May 23, 201207:37 AMMinivan Diaries
Fifty Shades of Uncomfortable: “Mommy Porn” Hits Home
The "Fifty Shades" trilogy has led the New York Times best-seller lists (combined print and e-books) this spring. Photo courtesy of Vintage Books.
Your son is sitting at the kitchen table, apparently riveted by an article in the New York Times. You smile at the quaint scene (he’s reading an actual newspaper!). Then he looks up at you and asks, “What’s ‘mommy’ porn?”
It takes a while for you to regain consciousness. Your first thoughts are, well, unprintable, and they are directed at Times publisher Arthur Sulzburger. Really, Arthur? Fifty Shades of Grey? On the front page? Above the fold?
However, outwardly you try to project an air of calm. This is undermined a bit by the clatter you make putting away the family defibrillator.
Your first strategy is a time-honored one: Evasion.
“Oh, it’s just a silly term someone made up,” you say airily. “What would you like for dinner? How about an ice cream sundae? Cotton candy?”
Your transparent attempt to distract him is not successful.

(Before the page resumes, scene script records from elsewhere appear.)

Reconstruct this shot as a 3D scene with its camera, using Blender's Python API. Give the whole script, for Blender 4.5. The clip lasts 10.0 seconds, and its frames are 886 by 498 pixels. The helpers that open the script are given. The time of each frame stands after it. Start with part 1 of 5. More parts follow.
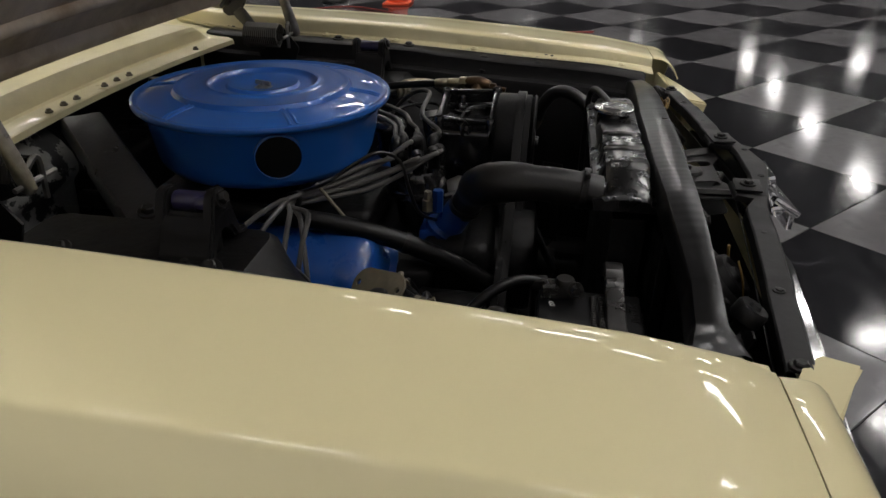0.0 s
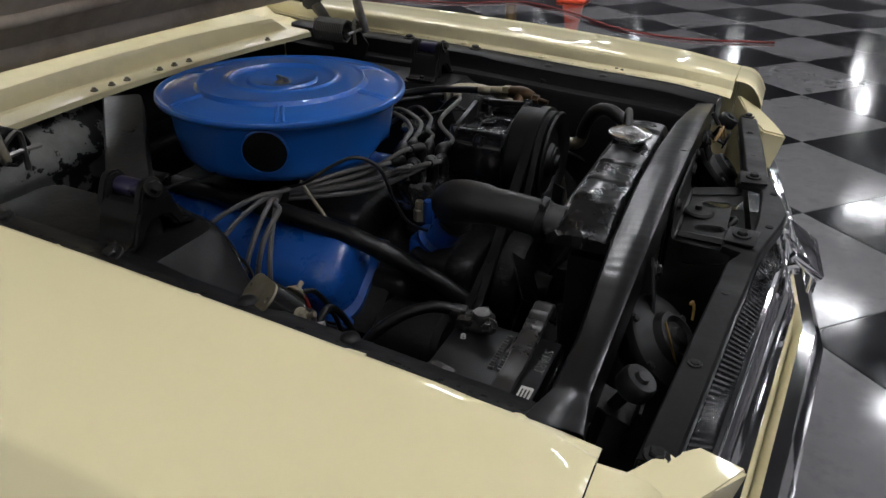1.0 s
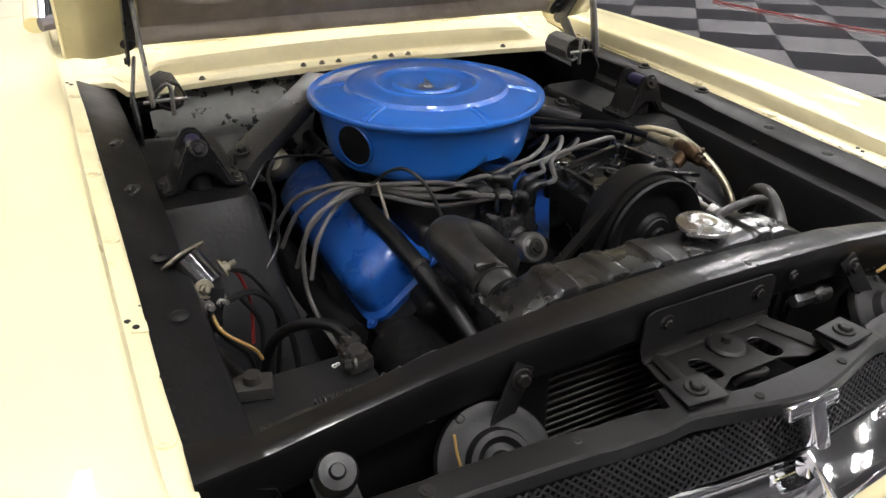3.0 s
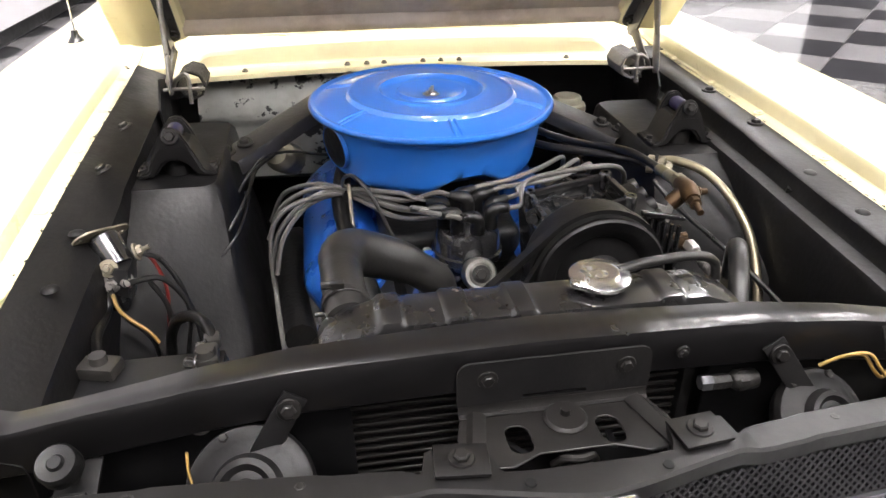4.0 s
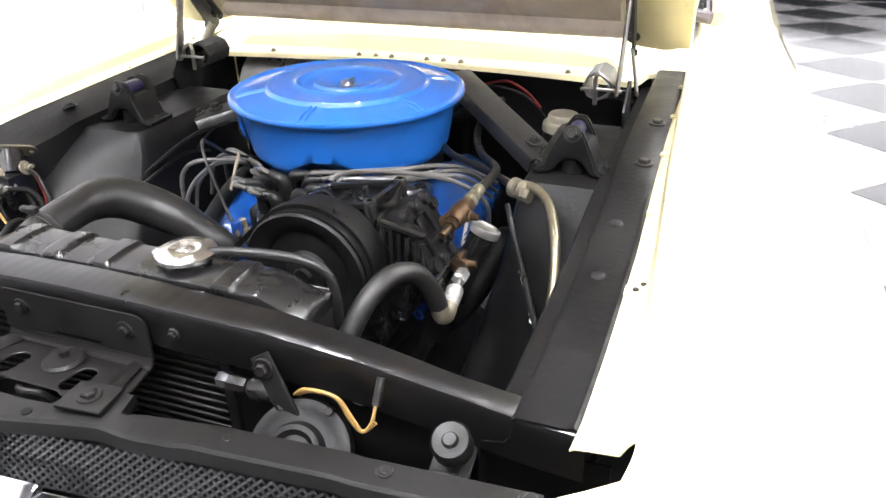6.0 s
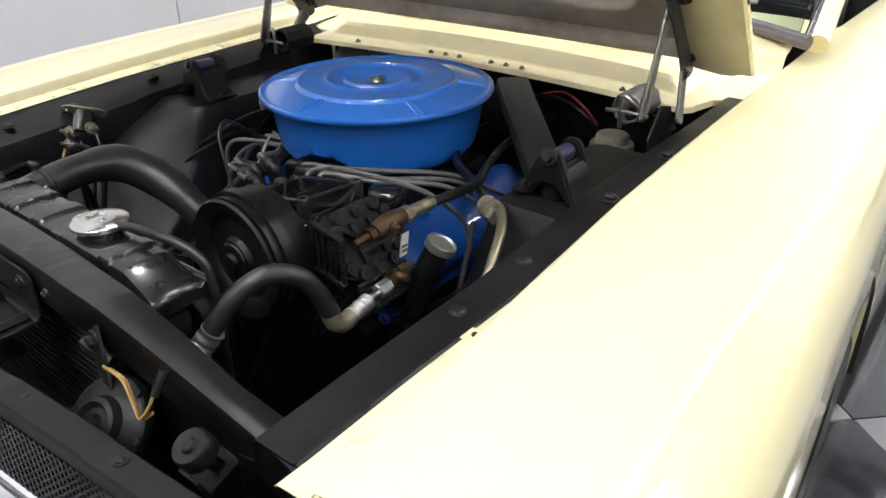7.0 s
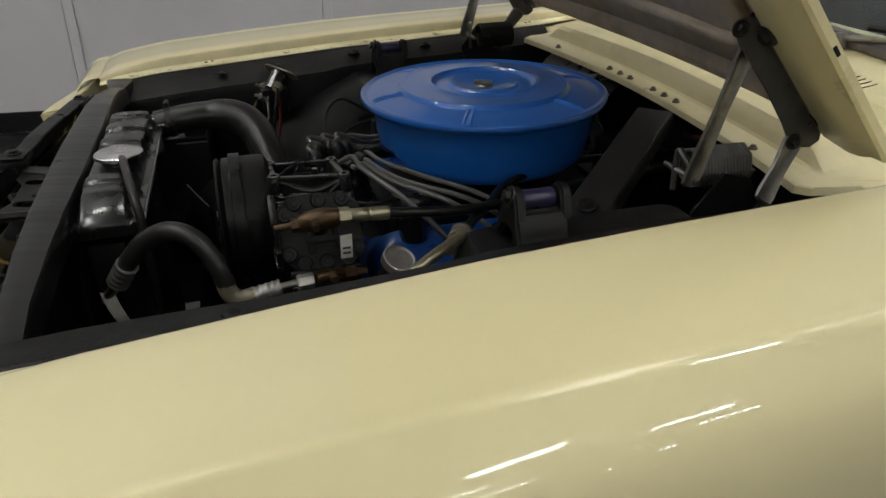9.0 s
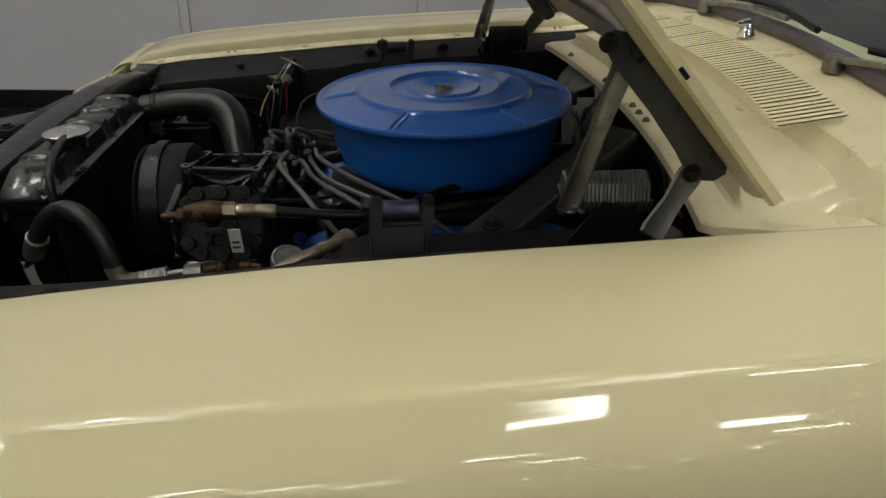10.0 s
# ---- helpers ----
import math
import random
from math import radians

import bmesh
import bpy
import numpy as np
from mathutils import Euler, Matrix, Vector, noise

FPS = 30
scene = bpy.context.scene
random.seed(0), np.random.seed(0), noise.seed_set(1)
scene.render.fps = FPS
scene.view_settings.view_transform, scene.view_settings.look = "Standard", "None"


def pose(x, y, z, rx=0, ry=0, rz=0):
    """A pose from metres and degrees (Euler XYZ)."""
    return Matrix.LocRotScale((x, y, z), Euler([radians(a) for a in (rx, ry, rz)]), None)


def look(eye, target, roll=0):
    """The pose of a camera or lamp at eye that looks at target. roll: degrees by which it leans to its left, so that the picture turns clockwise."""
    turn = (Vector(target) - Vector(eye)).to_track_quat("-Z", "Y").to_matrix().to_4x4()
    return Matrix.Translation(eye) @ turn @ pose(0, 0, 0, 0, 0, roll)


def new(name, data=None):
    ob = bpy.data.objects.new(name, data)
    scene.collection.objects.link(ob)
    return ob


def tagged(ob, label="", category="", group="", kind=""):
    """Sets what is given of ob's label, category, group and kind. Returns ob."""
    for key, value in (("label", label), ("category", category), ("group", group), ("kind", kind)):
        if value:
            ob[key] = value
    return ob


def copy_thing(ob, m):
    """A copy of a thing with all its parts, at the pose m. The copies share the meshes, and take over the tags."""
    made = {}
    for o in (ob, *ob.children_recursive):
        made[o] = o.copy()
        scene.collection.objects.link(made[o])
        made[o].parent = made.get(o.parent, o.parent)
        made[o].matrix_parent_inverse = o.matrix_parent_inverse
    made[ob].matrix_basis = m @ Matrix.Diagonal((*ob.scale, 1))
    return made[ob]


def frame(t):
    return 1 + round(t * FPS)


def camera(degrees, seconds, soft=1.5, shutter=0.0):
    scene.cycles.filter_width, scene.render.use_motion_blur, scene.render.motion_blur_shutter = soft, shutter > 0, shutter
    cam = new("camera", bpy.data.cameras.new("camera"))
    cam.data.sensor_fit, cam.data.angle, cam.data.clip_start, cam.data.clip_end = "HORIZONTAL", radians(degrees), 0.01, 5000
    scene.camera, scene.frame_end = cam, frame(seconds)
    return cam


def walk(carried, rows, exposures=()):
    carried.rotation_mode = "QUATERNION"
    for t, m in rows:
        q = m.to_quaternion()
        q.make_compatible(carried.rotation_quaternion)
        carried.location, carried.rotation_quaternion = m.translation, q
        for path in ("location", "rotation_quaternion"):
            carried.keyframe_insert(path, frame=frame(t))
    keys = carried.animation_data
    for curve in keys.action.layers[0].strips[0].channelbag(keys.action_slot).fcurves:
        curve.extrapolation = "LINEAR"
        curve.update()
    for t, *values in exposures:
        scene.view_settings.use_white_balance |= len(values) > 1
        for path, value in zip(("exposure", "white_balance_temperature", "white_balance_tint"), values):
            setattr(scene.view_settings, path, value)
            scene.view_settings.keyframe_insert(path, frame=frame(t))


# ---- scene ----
cam = camera(63.4, 10.0)
PATH = [
    (0, (-1.202, -0.498, 1.223), (0.548, -0.238, 0.29), 1.1),
    (0.5, (-1.14, -0.652, 1.231), (0.559, -0.178, 0.288), 1.0),
    (1, (-1.067, -0.796, 1.243), (0.537, -0.079, 0.287), 1.2),
    (1.5, (-0.988, -0.917, 1.254), (0.464, 0.058, 0.283), 1.1),
    (2, (-0.893, -1.023, 1.264), (0.37, 0.182, 0.286), 1.1),
    (2.2, (-0.845, -1.063, 1.265), (0.331, 0.227, 0.288), 1.1),
    (3.3, (-0.491, -1.222, 1.272), (0.192, 0.383, 0.294), 1.1),
    (3.5, (-0.409, -1.24, 1.275), (0.167, 0.403, 0.291), 0.7),
    (4, (-0.204, -1.267, 1.276), (0.097, 0.451, 0.295), 0.2),
    (4.5, (-0.003, -1.275, 1.274), (0.045, 0.47, 0.298), -0.1),
    (5, (0.217, -1.267, 1.269), (0.056, 0.474, 0.298), -0.6),
    (5.5, (0.434, -1.248, 1.256), (0.053, 0.467, 0.299), -0.9),
    (6, (0.63, -1.204, 1.247), (0.022, 0.449, 0.3), -0.9),
    (6.2, (0.7, -1.176, 1.241), (-0.01, 0.441, 0.301), -1.1),
    (7.3, (1.014, -0.902, 1.254), (-0.209, 0.355, 0.293), -0.5),
    (7.5, (1.048, -0.857, 1.25), (-0.249, 0.327, 0.293), -0.5),
    (8, (1.122, -0.722, 1.246), (-0.35, 0.239, 0.292), -0.5),
    (8.5, (1.184, -0.572, 1.24), (-0.432, 0.128, 0.292), -0.5),
    (9, (1.225, -0.414, 1.235), (-0.473, 0.059, 0.291), -0.6),
    (9.5, (1.24, -0.248, 1.231), (-0.502, 0.03, 0.287), -0.6),
    (10, (1.244, -0.068, 1.227), (-0.518, 0.034, 0.286), -0.5),
]
STANCE = pose(0, 0, -0.03, math.degrees(0.03), 0, 0)
EXPOSURES = [(0, -0.28, 6450, 11), (0.5, -0.08, 6300, 11), (1.0, 0.1, 6020, 11), (1.5, 0.3, 6020, 11), (2.0, 0.42, 6020, 11), (3.5, 1.9, 6450, 12), (4.5, 2.48, 6400, 15), (5.0, 2.58, 6300, 15), (6.0, 2.55, 6150, 12), (7.5, 0.44, 6050, 8), (8.5, -0.03, 6280, 6), (10.0, -0.46, 6550, 6)]
walk(cam, [(t, STANCE @ look(eye, target, roll)) for t, eye, target, roll in PATH], EXPOSURES)


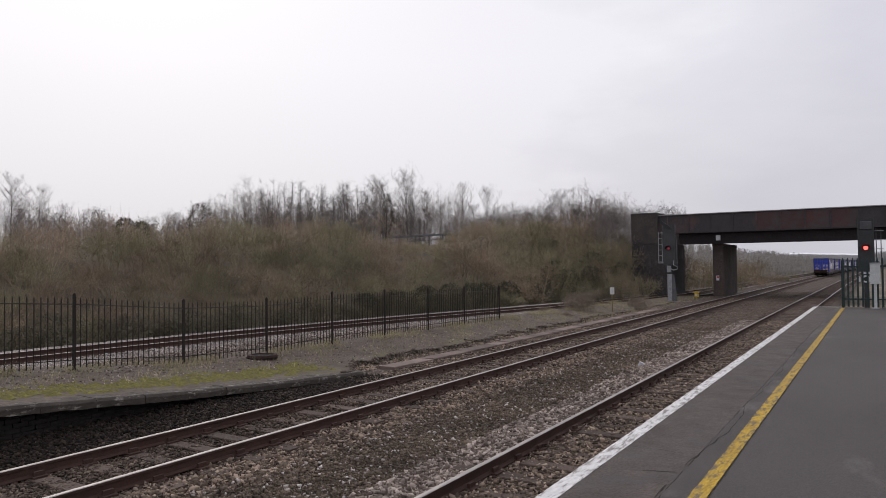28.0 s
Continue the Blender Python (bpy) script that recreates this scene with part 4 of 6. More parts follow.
def scatter(name, spots, mats, label):
    """Many bushes far back, joined into one thicket."""
    vs, fs, o = [], [], 0
    for k, x, y, sc in spots:
        me = FAR_BUSH[k]
        co = np.empty(len(me.vertices) * 3, np.float32)
        me.vertices.foreach_get("co", co)
        co = co.reshape(-1, 3)
        a = veg.uniform(0, 6.28)
        c, d = math.cos(a) * sc, math.sin(a) * sc
        vs.append(np.stack([co[:, 0] * c - co[:, 1] * d + x, co[:, 0] * d + co[:, 1] * c + y, co[:, 2] * sc + place_z(x, y)], 1))
        me.calc_loop_triangles()
        ix = np.empty(len(me.loop_triangles) * 3, np.int32)
        me.loop_triangles.foreach_get("vertices", ix)
        fs.append(ix.reshape(-1, 3) + o)
        o += len(co)
    ob = new(name, fast_mesh(name, np.concatenate(vs), np.concatenate(fs), mats))
    return tagged(ob, label, "scrub", kind="stuff")


def in_view(x, y):
    return y > 0.60 * -x - 13


def in_dip(x, y):
    return 30.3 < math.degrees(math.atan2(-x, y)) < 36.4 and 47 < math.hypot(x, y) < 82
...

“I know porn is unhealthy people having unhealthy sex on the Internet. . .” he says.
(You ponder this, thinking maybe you didn’t do such a bad job in that conversation after all.)
“. . . But what is “mommy” porn?” he persists.
You reach for the next weapon in your parenting arsenal: Feigned ignorance.
“Huh! I can’t even imagine,” you say.
As soon as the words are out of your mouth, you feel guilty for not answering him. Even worse -- it doesn’t work.
He picks up the paper. “It says right here….”
You grab the paper out of his hands.
“Well, let’s see,” you say, ruminatively. “Apparently someone wrote a book that lots of women are buying that has some explicit sex scenes.”
There. Whew. Are we done?
“What does ‘explicit’ mean?” he asks.
“It means it has a lot of details,” I respond.
“Why on earth would moms want to read THAT?” he asks, shocked.
Given that your own fantasies about your husband seem to be limited to hearing “Honey, I thought I’d tidy up all this annoying clutter!” to “You’re so right – again!” you realize you may not be the best person to answer this question.
“People are curious,” you offer. “And moms are grownups. And grownups can decide what they want to read about, because they have enough life experience to put things in context.”
Phew. You are hanging in.
“Weird,” he says.
“I know,” you say. “What will they think of next?” and you try to chuckle nonchalantly. It comes out a bit like a cackle.
You look at him, wondering if he will be sharing any of this with anyone at school tomorrow. Like, with a megaphone. At the top of the slide during recess.
There’s a pause. He grabs a whiffle bat and ball and heads out the door. He seems satisfied.
But then he stops.
You turn. “Did I answer all your questions, honey?” you ask.
He looks at you seriously.
You steel yourself.
“Can I really have an ice cream sundae for dinner?” he asks.